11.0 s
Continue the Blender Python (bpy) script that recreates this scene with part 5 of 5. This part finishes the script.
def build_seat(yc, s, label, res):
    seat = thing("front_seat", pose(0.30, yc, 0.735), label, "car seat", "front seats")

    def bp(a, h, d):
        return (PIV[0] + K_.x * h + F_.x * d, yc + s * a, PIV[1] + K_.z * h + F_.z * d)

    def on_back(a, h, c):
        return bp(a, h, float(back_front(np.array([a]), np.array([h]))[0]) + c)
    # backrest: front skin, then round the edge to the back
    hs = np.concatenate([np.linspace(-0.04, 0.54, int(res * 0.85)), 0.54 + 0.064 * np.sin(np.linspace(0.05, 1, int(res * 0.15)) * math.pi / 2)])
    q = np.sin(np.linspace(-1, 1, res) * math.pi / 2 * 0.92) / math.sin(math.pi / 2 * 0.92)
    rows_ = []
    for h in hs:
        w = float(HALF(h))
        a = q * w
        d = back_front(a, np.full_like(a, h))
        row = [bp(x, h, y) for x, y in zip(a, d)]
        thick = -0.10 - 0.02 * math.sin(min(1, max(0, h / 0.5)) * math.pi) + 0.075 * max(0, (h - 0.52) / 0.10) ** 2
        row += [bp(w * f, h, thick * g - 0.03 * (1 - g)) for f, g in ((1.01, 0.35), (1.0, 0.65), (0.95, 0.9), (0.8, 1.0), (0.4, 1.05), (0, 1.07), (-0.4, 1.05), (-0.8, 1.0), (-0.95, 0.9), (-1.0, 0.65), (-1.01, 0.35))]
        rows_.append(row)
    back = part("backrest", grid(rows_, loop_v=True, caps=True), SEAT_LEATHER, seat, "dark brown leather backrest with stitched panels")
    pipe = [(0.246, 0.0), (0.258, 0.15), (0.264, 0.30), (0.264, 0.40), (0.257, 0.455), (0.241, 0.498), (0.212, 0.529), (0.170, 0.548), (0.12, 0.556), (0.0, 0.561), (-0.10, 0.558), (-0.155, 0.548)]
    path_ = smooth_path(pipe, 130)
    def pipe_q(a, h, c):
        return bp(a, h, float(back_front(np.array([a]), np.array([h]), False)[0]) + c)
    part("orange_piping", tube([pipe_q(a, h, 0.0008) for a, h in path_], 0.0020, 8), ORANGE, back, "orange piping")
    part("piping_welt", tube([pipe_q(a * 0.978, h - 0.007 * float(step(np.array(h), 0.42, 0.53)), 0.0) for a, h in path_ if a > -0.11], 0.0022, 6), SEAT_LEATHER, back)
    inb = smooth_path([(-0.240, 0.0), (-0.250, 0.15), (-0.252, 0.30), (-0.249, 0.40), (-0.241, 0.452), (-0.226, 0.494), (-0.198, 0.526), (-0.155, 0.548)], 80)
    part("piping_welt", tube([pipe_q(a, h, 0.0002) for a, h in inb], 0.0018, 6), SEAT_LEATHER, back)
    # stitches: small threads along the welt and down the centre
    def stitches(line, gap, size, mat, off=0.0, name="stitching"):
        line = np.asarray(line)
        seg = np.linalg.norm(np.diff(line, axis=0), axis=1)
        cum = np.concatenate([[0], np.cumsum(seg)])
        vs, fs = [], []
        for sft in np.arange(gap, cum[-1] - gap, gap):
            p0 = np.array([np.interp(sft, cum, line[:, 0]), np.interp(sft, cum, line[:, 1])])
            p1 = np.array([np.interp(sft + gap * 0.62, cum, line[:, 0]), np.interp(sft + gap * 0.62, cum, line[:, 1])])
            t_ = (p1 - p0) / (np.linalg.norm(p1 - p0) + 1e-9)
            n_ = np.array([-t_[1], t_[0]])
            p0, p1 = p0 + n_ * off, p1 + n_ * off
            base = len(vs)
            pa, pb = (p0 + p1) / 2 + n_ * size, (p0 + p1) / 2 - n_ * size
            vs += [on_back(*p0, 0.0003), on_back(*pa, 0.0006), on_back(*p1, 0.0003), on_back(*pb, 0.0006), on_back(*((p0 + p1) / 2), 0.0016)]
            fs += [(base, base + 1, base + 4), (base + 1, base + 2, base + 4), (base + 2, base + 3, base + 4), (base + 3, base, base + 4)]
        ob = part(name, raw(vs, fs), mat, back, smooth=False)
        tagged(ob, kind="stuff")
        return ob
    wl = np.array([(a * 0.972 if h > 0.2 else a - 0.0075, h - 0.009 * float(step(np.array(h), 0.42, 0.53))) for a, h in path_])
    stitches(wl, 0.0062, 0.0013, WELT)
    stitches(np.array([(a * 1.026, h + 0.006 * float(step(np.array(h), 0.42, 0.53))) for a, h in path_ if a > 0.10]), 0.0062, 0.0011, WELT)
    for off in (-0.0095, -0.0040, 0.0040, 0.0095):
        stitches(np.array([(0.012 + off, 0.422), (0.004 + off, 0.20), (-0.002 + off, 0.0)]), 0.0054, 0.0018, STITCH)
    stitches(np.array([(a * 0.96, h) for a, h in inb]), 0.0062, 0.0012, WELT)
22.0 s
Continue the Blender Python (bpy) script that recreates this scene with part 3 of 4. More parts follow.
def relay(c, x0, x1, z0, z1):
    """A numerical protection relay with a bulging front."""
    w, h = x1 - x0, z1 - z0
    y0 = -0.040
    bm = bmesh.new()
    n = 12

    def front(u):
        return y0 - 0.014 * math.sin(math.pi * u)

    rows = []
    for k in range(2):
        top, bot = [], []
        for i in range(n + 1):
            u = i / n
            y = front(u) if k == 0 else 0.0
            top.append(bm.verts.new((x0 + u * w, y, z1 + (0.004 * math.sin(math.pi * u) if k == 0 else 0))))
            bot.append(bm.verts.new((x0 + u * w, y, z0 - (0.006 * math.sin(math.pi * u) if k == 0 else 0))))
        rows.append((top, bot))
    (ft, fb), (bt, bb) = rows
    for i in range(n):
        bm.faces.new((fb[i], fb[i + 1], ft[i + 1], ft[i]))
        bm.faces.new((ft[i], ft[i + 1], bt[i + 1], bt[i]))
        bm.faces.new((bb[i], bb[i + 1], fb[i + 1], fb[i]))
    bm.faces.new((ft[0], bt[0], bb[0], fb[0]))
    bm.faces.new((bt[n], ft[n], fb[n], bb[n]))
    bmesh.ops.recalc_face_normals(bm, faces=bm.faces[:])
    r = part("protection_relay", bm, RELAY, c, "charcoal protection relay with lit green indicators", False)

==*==

_DIRECTIONS FOR THIS TASK_:
Everything from the line containing "finishes the script." down to the line containing "return (PIV[0] +" should be retyped exactly, both lines included, and nothing more.

_EXPECTED ANSWER_:
Continue the Blender Python (bpy) script that recreates this scene with part 5 of 5. This part finishes the script.
def build_seat(yc, s, label, res):
    seat = thing("front_seat", pose(0.30, yc, 0.735), label, "car seat", "front seats")

    def bp(a, h, d):
        return (PIV[0] + K_.x * h + F_.x * d, yc + s * a, PIV[1] + K_.z * h + F_.z * d)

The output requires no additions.